===== Source excerpt =====
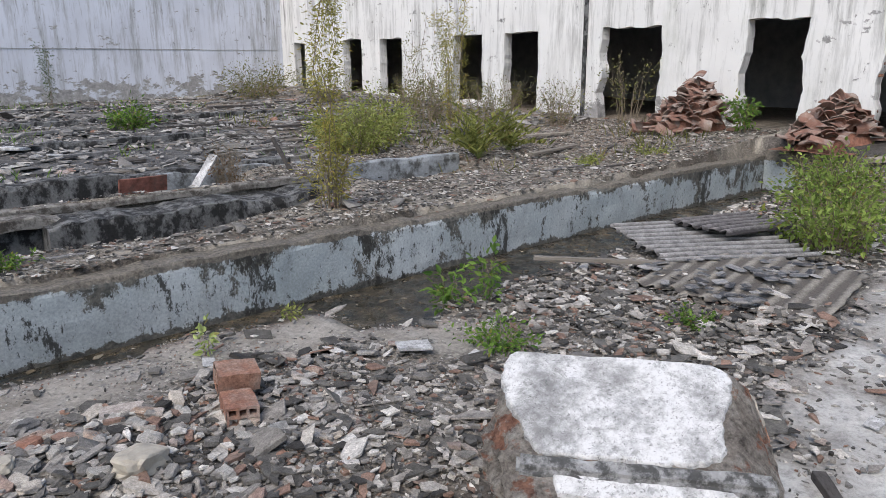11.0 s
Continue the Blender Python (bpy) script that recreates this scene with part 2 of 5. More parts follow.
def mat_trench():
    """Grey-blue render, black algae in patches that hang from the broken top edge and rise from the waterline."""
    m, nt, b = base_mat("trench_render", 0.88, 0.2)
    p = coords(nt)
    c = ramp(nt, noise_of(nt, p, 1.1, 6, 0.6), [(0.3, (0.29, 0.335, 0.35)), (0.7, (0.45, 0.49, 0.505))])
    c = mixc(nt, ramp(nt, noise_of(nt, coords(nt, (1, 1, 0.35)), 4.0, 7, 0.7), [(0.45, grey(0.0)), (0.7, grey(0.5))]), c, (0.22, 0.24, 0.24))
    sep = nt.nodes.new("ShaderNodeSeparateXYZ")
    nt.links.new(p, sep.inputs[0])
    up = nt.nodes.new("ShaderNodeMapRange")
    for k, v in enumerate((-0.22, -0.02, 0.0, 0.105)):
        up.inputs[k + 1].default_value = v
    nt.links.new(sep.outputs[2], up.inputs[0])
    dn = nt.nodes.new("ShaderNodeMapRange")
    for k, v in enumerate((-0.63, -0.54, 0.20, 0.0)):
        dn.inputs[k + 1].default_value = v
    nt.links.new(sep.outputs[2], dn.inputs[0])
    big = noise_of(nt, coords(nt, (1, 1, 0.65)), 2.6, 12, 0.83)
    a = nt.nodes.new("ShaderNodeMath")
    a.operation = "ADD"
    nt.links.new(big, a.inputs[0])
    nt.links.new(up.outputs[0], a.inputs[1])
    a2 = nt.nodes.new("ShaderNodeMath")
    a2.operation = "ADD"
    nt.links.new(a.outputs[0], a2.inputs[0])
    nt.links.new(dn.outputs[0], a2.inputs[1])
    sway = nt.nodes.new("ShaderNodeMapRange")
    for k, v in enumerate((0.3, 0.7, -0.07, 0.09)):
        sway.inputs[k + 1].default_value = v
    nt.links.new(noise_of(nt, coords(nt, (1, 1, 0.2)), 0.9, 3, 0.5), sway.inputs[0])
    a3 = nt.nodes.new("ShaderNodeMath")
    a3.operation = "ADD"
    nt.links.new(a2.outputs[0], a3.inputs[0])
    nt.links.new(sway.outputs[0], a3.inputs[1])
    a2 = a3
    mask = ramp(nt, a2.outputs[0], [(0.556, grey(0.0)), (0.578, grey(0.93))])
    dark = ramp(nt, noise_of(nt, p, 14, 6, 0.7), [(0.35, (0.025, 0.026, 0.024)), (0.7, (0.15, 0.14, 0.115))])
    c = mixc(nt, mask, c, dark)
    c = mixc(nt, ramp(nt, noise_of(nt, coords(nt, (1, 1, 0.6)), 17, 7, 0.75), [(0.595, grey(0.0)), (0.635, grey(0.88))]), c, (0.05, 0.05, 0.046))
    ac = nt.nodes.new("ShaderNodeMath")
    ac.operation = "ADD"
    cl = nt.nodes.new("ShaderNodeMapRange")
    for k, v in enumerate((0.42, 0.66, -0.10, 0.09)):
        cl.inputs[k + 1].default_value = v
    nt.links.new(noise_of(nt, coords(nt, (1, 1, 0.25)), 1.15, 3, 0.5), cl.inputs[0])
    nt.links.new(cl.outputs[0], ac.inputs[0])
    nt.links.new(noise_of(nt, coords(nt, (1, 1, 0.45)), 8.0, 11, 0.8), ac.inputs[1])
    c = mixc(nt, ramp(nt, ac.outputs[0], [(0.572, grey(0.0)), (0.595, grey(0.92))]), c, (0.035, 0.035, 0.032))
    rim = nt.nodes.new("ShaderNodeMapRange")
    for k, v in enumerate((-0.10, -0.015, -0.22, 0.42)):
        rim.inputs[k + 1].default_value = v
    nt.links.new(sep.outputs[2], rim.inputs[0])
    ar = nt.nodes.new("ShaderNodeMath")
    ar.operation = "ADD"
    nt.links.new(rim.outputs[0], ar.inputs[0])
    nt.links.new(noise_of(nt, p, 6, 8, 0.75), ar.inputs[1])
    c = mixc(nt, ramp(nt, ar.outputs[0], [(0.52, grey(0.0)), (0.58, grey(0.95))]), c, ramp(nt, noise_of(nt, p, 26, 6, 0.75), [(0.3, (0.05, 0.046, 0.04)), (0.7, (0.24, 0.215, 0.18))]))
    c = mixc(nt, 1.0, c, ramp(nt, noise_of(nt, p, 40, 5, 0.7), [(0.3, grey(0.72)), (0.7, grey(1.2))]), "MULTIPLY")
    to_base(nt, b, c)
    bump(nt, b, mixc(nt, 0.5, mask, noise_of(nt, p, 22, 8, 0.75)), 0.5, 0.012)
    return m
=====
__Goal__.
Pictures are excluded; copy all other data exactly as shown.

__Solution to this problem__.
11.0 s
Continue the Blender Python (bpy) script that recreates this scene with part 2 of 5. More parts follow.
def mat_trench():
    """Grey-blue render, black algae in patches that hang from the broken top edge and rise from the waterline."""
    m, nt, b = base_mat("trench_render", 0.88, 0.2)
    p = coords(nt)
    c = ramp(nt, noise_of(nt, p, 1.1, 6, 0.6), [(0.3, (0.29, 0.335, 0.35)), (0.7, (0.45, 0.49, 0.505))])
    c = mixc(nt, ramp(nt, noise_of(nt, coords(nt, (1, 1, 0.35)), 4.0, 7, 0.7), [(0.45, grey(0.0)), (0.7, grey(0.5))]), c, (0.22, 0.24, 0.24))
    sep = nt.nodes.new("ShaderNodeSeparateXYZ")
    nt.links.new(p, sep.inputs[0])
    up = nt.nodes.new("ShaderNodeMapRange")
    for k, v in enumerate((-0.22, -0.02, 0.0, 0.105)):
        up.inputs[k + 1].default_value = v
    nt.links.new(sep.outputs[2], up.inputs[0])
    dn = nt.nodes.new("ShaderNodeMapRange")
    for k, v in enumerate((-0.63, -0.54, 0.20, 0.0)):
        dn.inputs[k + 1].default_value = v
    nt.links.new(sep.outputs[2], dn.inputs[0])
    big = noise_of(nt, coords(nt, (1, 1, 0.65)), 2.6, 12, 0.83)
    a = nt.nodes.new("ShaderNodeMath")
    a.operation = "ADD"
    nt.links.new(big, a.inputs[0])
    nt.links.new(up.outputs[0], a.inputs[1])
    a2 = nt.nodes.new("ShaderNodeMath")
    a2.operation = "ADD"
    nt.links.new(a.outputs[0], a2.inputs[0])
    nt.links.new(dn.outputs[0], a2.inputs[1])
    sway = nt.nodes.new("ShaderNodeMapRange")
    for k, v in enumerate((0.3, 0.7, -0.07, 0.09)):
        sway.inputs[k + 1].default_value = v
    nt.links.new(noise_of(nt, coords(nt, (1, 1, 0.2)), 0.9, 3, 0.5), sway.inputs[0])
    a3 = nt.nodes.new("ShaderNodeMath")
    a3.operation = "ADD"
    nt.links.new(a2.outputs[0], a3.inputs[0])
    nt.links.new(sway.outputs[0], a3.inputs[1])
    a2 = a3
    mask = ramp(nt, a2.outputs[0], [(0.556, grey(0.0)), (0.578, grey(0.93))])
    dark = ramp(nt, noise_of(nt, p, 14, 6, 0.7), [(0.35, (0.025, 0.026, 0.024)), (0.7, (0.15, 0.14, 0.115))])
    c = mixc(nt, mask, c, dark)
    c = mixc(nt, ramp(nt, noise_of(nt, coords(nt, (1, 1, 0.6)), 17, 7, 0.75), [(0.595, grey(0.0)), (0.635, grey(0.88))]), c, (0.05, 0.05, 0.046))
    ac = nt.nodes.new("ShaderNodeMath")
    ac.operation = "ADD"
    cl = nt.nodes.new("ShaderNodeMapRange")
    for k, v in enumerate((0.42, 0.66, -0.10, 0.09)):
        cl.inputs[k + 1].default_value = v
    nt.links.new(noise_of(nt, coords(nt, (1, 1, 0.25)), 1.15, 3, 0.5), cl.inputs[0])
    nt.links.new(cl.outputs[0], ac.inputs[0])
    nt.links.new(noise_of(nt, coords(nt, (1, 1, 0.45)), 8.0, 11, 0.8), ac.inputs[1])
    c = mixc(nt, ramp(nt, ac.outputs[0], [(0.572, grey(0.0)), (0.595, grey(0.92))]), c, (0.035, 0.035, 0.032))
    rim = nt.nodes.new("ShaderNodeMapRange")
    for k, v in enumerate((-0.10, -0.015, -0.22, 0.42)):
        rim.inputs[k + 1].default_value = v
    nt.links.new(sep.outputs[2], rim.inputs[0])
    ar = nt.nodes.new("ShaderNodeMath")
    ar.operation = "ADD"
    nt.links.new(rim.outputs[0], ar.inputs[0])
    nt.links.new(noise_of(nt, p, 6, 8, 0.75), ar.inputs[1])
    c = mixc(nt, ramp(nt, ar.outputs[0], [(0.52, grey(0.0)), (0.58, grey(0.95))]), c, ramp(nt, noise_of(nt, p, 26, 6, 0.75), [(0.3, (0.05, 0.046, 0.04)), (0.7, (0.24, 0.215, 0.18))]))
    c = mixc(nt, 1.0, c, ramp(nt, noise_of(nt, p, 40, 5, 0.7), [(0.3, grey(0.72)), (0.7, grey(1.2))]), "MULTIPLY")
    to_base(nt, b, c)
    bump(nt, b, mixc(nt, 0.5, mask, noise_of(nt, p, 22, 8, 0.75)), 0.5, 0.012)
    return m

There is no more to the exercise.